*What you need to do*
The lines to return are those from the one containing "# ---- helpers" down to the one containing "scene.render.fps = FPS", inclusive; return them exactly and nothing else.

*Data extract*
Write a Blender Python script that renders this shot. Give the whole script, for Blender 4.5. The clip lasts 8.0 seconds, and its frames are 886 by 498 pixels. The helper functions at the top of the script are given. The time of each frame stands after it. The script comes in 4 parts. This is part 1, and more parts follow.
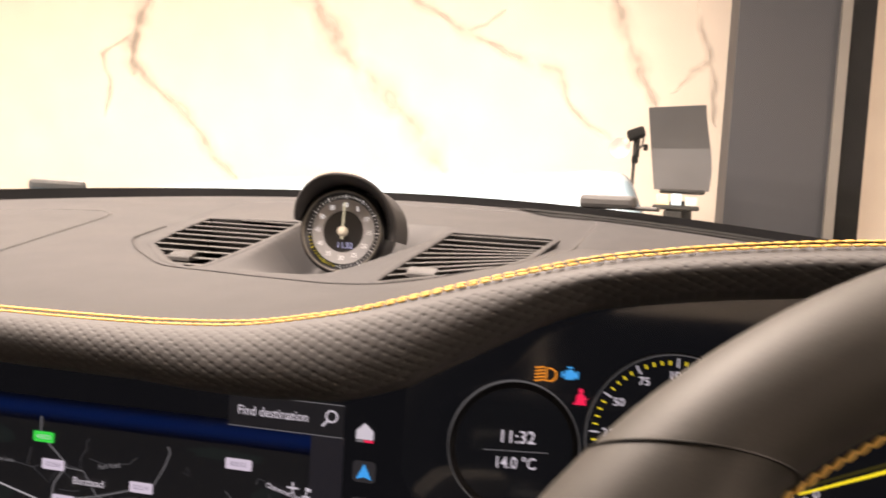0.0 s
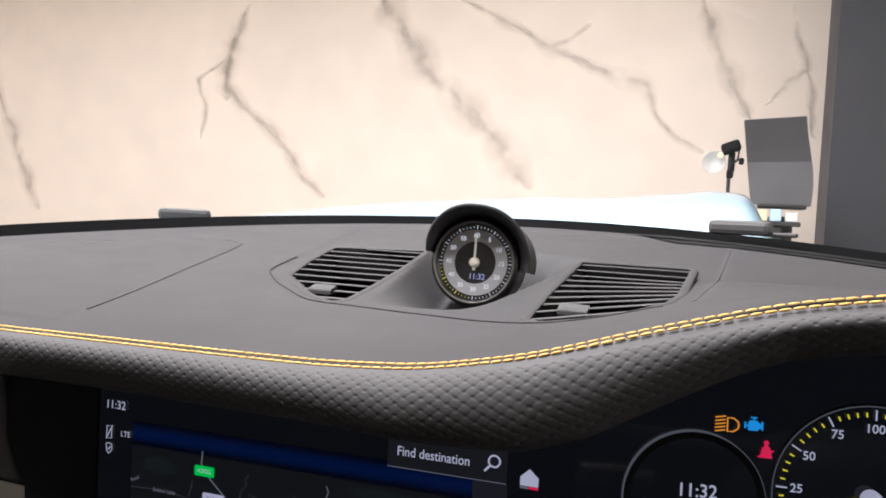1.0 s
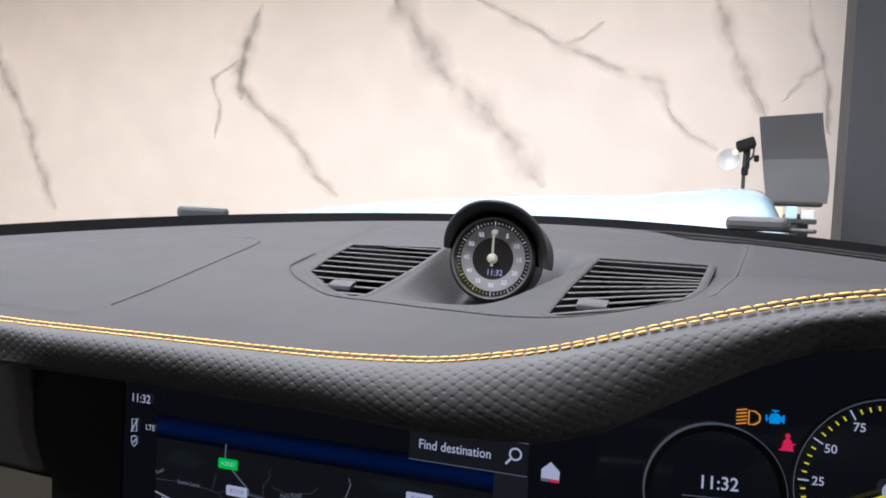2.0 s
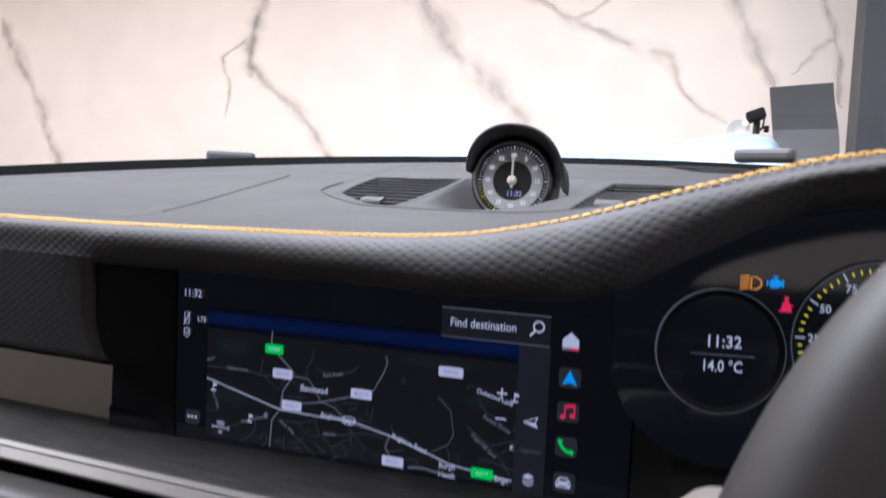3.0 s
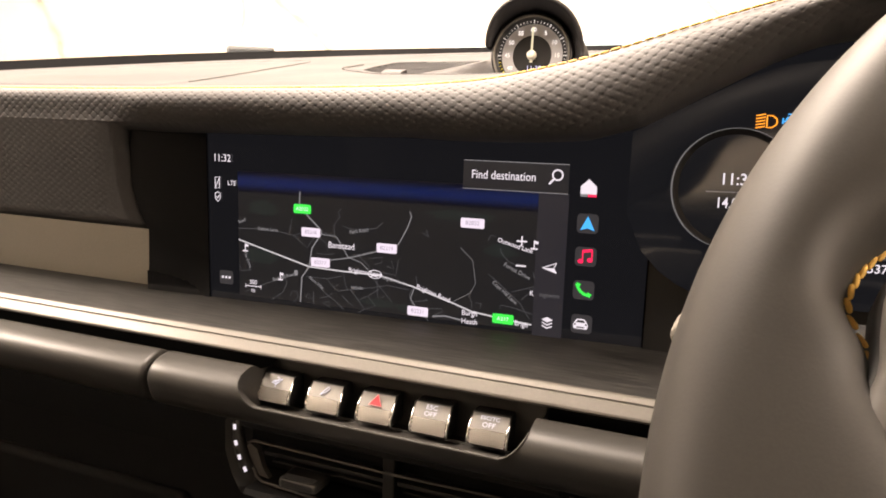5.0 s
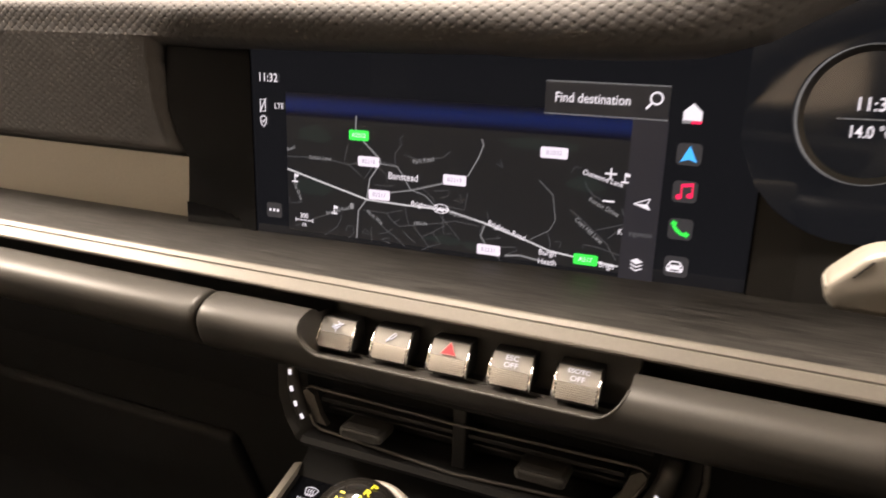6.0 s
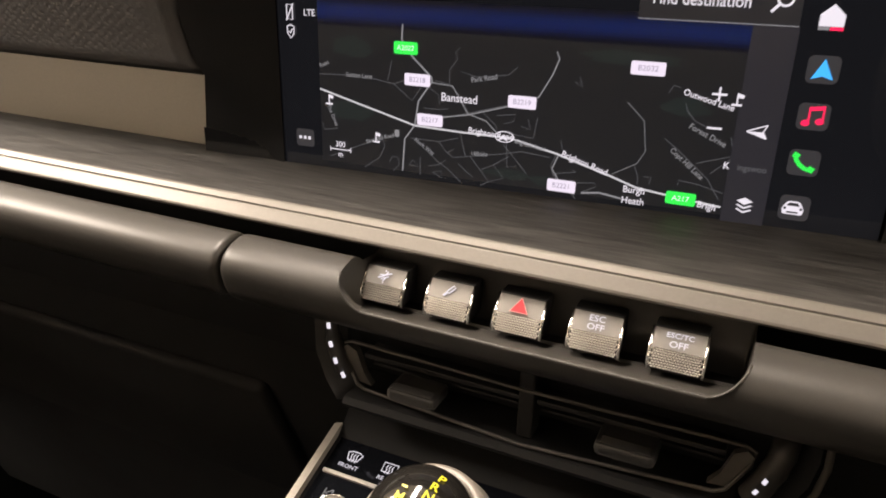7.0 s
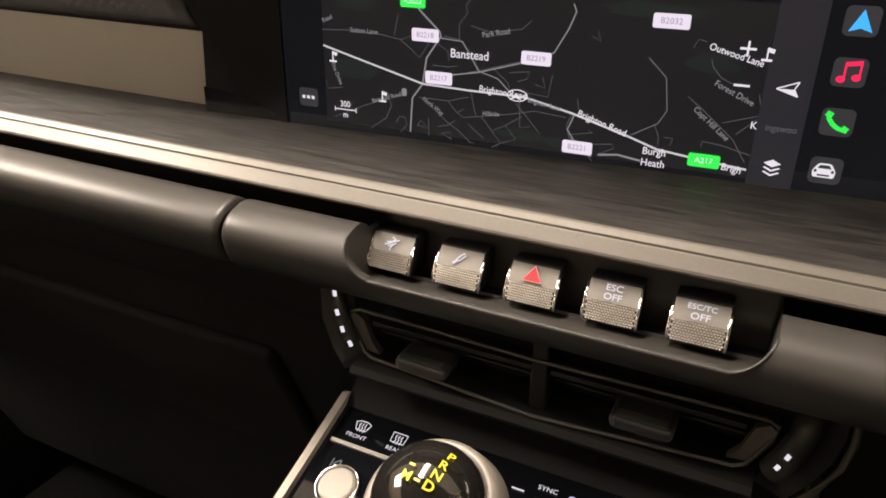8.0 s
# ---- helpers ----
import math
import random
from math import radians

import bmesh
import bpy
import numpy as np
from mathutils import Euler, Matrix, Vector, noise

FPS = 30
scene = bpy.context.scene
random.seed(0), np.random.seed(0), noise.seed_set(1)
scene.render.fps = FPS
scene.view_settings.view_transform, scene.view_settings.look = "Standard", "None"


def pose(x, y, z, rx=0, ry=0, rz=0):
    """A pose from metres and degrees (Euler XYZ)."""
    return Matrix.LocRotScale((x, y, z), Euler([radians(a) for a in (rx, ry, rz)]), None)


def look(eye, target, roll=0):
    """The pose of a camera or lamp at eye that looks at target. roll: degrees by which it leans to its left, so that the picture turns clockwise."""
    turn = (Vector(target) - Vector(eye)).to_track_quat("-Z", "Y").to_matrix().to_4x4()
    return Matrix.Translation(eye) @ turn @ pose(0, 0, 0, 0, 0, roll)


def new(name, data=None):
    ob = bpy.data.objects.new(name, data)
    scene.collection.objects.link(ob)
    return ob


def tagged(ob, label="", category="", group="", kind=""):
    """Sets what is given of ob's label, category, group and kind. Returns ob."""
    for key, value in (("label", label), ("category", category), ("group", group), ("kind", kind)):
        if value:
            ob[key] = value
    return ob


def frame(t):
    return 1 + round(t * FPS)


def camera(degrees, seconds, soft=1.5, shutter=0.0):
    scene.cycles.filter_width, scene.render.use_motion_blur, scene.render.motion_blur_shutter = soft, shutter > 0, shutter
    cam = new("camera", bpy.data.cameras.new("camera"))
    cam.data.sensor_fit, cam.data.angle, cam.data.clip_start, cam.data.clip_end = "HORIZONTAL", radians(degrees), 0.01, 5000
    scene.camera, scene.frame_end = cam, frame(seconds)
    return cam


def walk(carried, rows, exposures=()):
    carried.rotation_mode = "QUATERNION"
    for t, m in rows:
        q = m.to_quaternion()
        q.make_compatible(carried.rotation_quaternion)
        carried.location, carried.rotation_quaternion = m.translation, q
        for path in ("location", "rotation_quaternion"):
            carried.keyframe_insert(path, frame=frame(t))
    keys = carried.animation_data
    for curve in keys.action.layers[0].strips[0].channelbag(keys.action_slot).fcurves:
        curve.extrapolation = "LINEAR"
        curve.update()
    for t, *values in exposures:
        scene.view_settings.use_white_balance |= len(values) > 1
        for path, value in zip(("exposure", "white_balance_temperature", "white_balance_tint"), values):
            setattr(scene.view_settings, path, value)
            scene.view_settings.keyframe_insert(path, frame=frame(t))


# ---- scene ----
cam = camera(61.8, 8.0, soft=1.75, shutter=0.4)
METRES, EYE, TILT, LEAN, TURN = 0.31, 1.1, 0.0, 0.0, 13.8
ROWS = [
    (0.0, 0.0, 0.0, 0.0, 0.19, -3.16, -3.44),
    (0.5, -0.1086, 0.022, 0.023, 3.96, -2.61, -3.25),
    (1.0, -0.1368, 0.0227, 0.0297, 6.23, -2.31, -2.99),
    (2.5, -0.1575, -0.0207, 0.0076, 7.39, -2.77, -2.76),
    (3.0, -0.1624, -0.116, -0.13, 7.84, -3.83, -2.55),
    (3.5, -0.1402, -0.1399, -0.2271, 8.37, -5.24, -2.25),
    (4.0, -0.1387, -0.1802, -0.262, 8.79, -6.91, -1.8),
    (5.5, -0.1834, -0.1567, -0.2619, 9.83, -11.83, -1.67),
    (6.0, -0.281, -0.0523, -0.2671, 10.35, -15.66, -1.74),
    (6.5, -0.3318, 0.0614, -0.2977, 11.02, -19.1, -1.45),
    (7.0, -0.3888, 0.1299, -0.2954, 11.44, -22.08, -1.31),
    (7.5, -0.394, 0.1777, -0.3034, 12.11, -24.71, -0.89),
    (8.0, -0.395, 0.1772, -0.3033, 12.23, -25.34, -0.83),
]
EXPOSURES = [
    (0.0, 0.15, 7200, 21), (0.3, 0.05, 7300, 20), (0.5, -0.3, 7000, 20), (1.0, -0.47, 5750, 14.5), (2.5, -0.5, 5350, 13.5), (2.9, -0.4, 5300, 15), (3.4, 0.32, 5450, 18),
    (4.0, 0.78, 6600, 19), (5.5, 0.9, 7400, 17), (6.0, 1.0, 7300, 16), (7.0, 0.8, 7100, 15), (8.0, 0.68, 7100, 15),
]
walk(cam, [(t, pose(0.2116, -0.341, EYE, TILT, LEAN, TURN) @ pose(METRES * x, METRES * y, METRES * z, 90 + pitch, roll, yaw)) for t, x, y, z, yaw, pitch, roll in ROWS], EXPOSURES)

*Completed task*
# ---- helpers ----
import math
import random
from math import radians

import bmesh
import bpy
import numpy as np
from mathutils import Euler, Matrix, Vector, noise

FPS = 30
scene = bpy.context.scene
random.seed(0), np.random.seed(0), noise.seed_set(1)
scene.render.fps = FPS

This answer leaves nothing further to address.